Attuale è don Milani anche per la radicalità, la passione, la coerenza con cui ha percorso il suo tratto di strada. Una coerenza e una radicalità che non smettono di provocarci, essere pungolo alle nostre coscienze, animate da una fede che, scrive giovanissimo in Esperienze pastorali, non è qualcosa da «infilare alla prima occasione nei discorsi», ma un «modo di vivere e di pensare».

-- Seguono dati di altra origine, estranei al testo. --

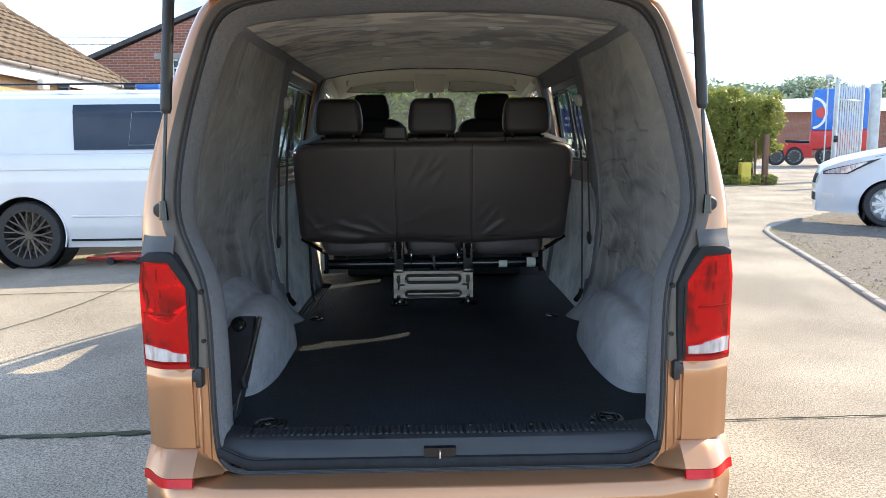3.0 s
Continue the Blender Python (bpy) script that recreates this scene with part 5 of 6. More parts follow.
def cab_head():
    c = thing("cab_headliner", "cream cloth cab headliner over the windscreen", "headliner", (0, 3.0, 1.85), kind="structure")
    bm = bmesh.new()

    def f(y, u):
        x = 0.735 * u
        mid = 1.90 - 0.095 * smooth(2.84, 3.22, y)
        side = 1.835 - 0.11 * smooth(2.86, 3.2, y)
        z = side + (mid - side) * (1 - abs(u) ** 3.0)
        return (x * (1 - 0.08 * smooth(2.9, 3.22, y)), y, z)

    shell(bm, f, lin(2.835, 3.23, 16), lin(-1, 1, 36), 0.012)
    part("headliner", bm, CREAM, c)
    for side in (-1, 1):
        bm = bmesh.new()
        sweep(bm, [(side * 0.715, 2.845, 1.82), (side * 0.705, 3.0, 1.78), (side * 0.672, 3.2, 1.735), (side * 0.715, 3.55, 1.50), (side * 0.765, 3.98, 1.15)], 0.085, 0.05, side=(0.6, 0, 0.8))
        part("pillar_trim", bm, CREAM, c, "cream windscreen pillar trim")
        bm = bmesh.new()
        sweep(bm, [(side * 0.735, 2.88, 1.83), (side * 0.77, 2.89, 1.6), (side * 0.82, 2.90, 1.2), (side * 0.84, 2.90, 0.8)], 0.10, 0.05, side=(0, 1, 0))
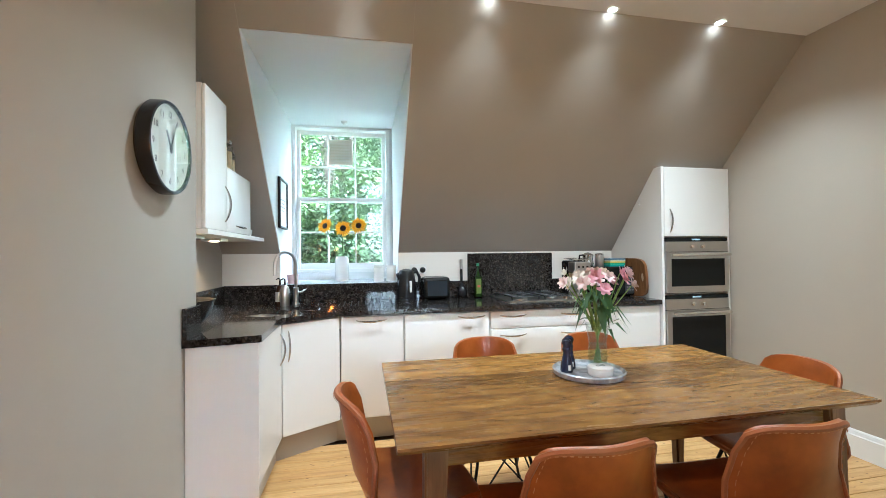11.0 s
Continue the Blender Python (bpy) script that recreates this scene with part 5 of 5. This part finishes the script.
# ---- wall cupboards ----
FY = 4.985
sh = thing("wall_shelf", (XB1 + 0.003, FY - 0.012, 1.402), 0, "long pale shelf board under the wall cupboards", "shelf")
part("board", boxm((0, 0, 0), (1.17, YR - FY + 0.010, 0.026), bevel=0.002), DOORW, sh)
for x in (0.17, 0.57):
    f = part("under_light", prismm([(x - 0.07, 0.10), (x + 0.07, 0.10), (x + 0.05, 0.22), (x - 0.05, 0.22)], 2, -0.018, -0.0005, 0.003), STEEL, sh, "triangular steel under-shelf light")
    part("lens", lathem([(0.024, -0.0215), (0.024, -0.0185)], 20, (x, 0.16, 0)), glow("warm_lens", (1.0, 0.72, 0.42), 1.2), f, "glowing lens")
for x0, x1, z1, lab, hand in ((XB1 + 0.003, 3.36, 2.163, "tall white wall cupboard with a bowed handle", "v"), (3.363, 3.868, 1.812, "low white wall cupboard with a bowed handle", "h")):
    c = thing("wall_cabinet", (0, 0, 0), 0, lab, "cabinet", "wall cupboards")
    part("body", boxm((x0, FY + 0.02, 1.429), (x1, YR - 0.003, z1)), DOORW, c)
    d = part("cabinet_door", boxm((x0 + 0.002, FY, 1.432), (x1 - 0.002, FY + 0.019, z1 - 0.002), bevel=0.006, seg=3), DOORW, c, smooth=True)
    if hand == "v":
        bow_handle(d, (x1 - 0.04, FY, 1.585), 0.20, (0, -1, 0), (0, 0, 1))
    else:
        bow_handle(d, (x0 + 0.24, FY, 1.475), 0.17, (0, -1, 0), (1, 0, 0))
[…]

È in questa tensione spirituale ed etica che nasce e matura l’esperienza straordinaria della scuola. Don Milani riconosce grande importanza alla «parola», strumento non solo di salvezza ma anche di liberazione umana: «Ogni parola che non conosci è una pedata in più che avrai nella vita». La sua esperienza con i ragazzi della Scuola di Barbiana sta tutta in questo impegno: nel cercare di costruire, coinvolgendosi in prima persona, un’esperienza educativa volta a offrire a tutti, e specialmente ai più fragili, la conoscenza e il dominio della parola in quanto strumento essenziale per leggere la realtà, individuarne le contraddizioni e le disuguaglianze, e diventare così consapevoli dei propri diritti, della propria inviolabile dignità di persone e di cittadini. È in questo senso che va interpretato il famoso passo sulla disobbedienza che non è più virtù: non come un generico invito al la ribellione, ma come un’esortazione ad ascoltare la voce della propria coscienza, che non è mai accomodante e ci chiama sempre a quella responsabilità che proprio l’obbedienza acritica permette di eludere. In un mondo dominato dal sistema consumistico, dove i giovani sono continuamente soggetti alle lusinghe di un mercato che vorrebbe trasformarli in massa indifferenziata, la proposta di don Milani è destinata paradossalmente a farsi sempre più strada. Perché è una proposta liberante, che invita a essere critici, attenti a ciò che davvero è sostanziale, andando così incontro al bisogno di differenza presente nel cuore di ogni essere umano ma soprattutto in quello dei giovani, perché la vita in loro è ancora informe e quindi desiderosa di scoprirsi nella sua unicità, diversità, libertà. Libertà di cui don Milani è stato indubbiamente un maestro. A noi spetta il compito di esserne, almeno, testimoni credibili.